Now suppose that $\E[T_i(n)] \leq \Delta_i^{-2} \log(1/\delta) / 2$ for some $\delta \in (0,1)$, then the algorithm cannot statistically tell the difference between $\mu$ and $\mu’$ with a failure probability smaller than $\delta$. From this it can be shown (see the paper) that if $\delta \geq C k_i \log(n) / (n \Delta_i^2)$, then letting $\mathbb{P}’$ be the measure on outcomes when the algorithm operates in environment $\mu’$ leads to
\begin{align*}
R_{\mu’}(n)
&\geq \frac{n\Delta_i}{2} \mathbb{P}’\left\{T_i(n) < n/2\right\} \geq \frac{n\Delta_i \delta}{4} \\ &\geq \frac{C k_i \log(n)}{4\Delta_i} = \frac{C}{4}\sum_{j=1}^K \frac{\min\set{1, \Delta_i/\Delta_j} \log(n)}{\Delta_i} \\ &= \frac{C}{4}\sum_{j=1}^K \frac{1}{\max\set{\Delta_i, \Delta_j}} \log(n) \approx \frac{C}{4}\sum_{j : \Delta_j > 0} \frac{1}{\Delta’_j} \log(n)
\end{align*}
Unless $C$ is very small, then last quantity is bigger than we would like, since this is already achievable by UCB. This justifies that $\delta$ should be $O\left(\frac{k_i \log(n)}{n\Delta_i^2}\right)$.

Of course the algorithm doesn’t know $\Delta$ or which arm is optimal.
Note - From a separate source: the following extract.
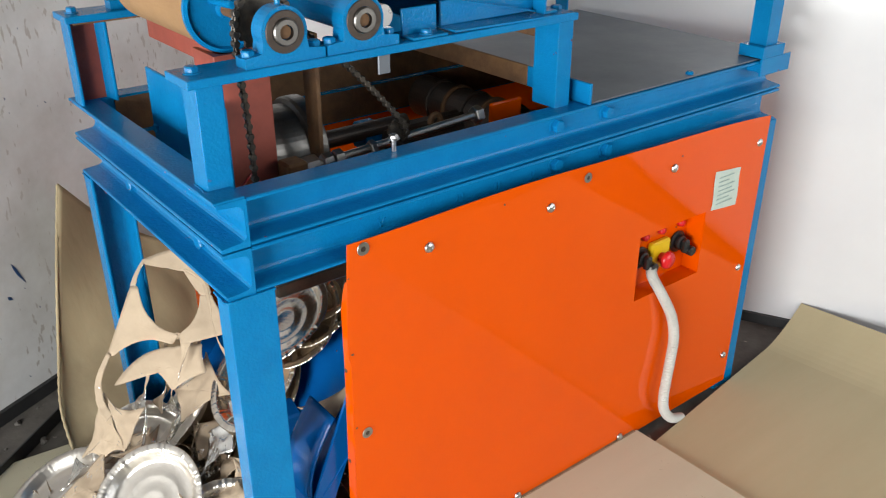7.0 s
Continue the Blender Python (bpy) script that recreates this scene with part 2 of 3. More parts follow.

The trick is to notice that arms $j$ with $\Delta_j \leq \Delta_i$ will be played about as often as $i$ and arms $j$ with $\Delta_j > \Delta_j$ will be played about as much as arm $i$ until $T_j(t-1) \approx \Delta_j^{-2}$. Then at the critical region when $T_i(t-1) \approx \Delta_i^{-2}$ we have
\begin{align*}
\sum_{j=1}^K \min\set{T_i(t-1), T_j(t-1)^{\frac{1}{2}} T_i(t-1)^{\frac{1}{2}}}
\approx \sum_{j=1}^K \min\set{\Delta_i^{-2}, \Delta_j^{-1} \Delta_i^{-1}}
= \frac{k_i}{\Delta_i^{2}}
\end{align*}
Then by making the approximation $t \log(t) \approx n \log(n)$ we have
\begin{align*}
1/B_i(t-1) \approx \frac{k_i}{n\Delta_i^2 \log(n)}
\end{align*}
which except for the logarithmic term is close to the optimal value.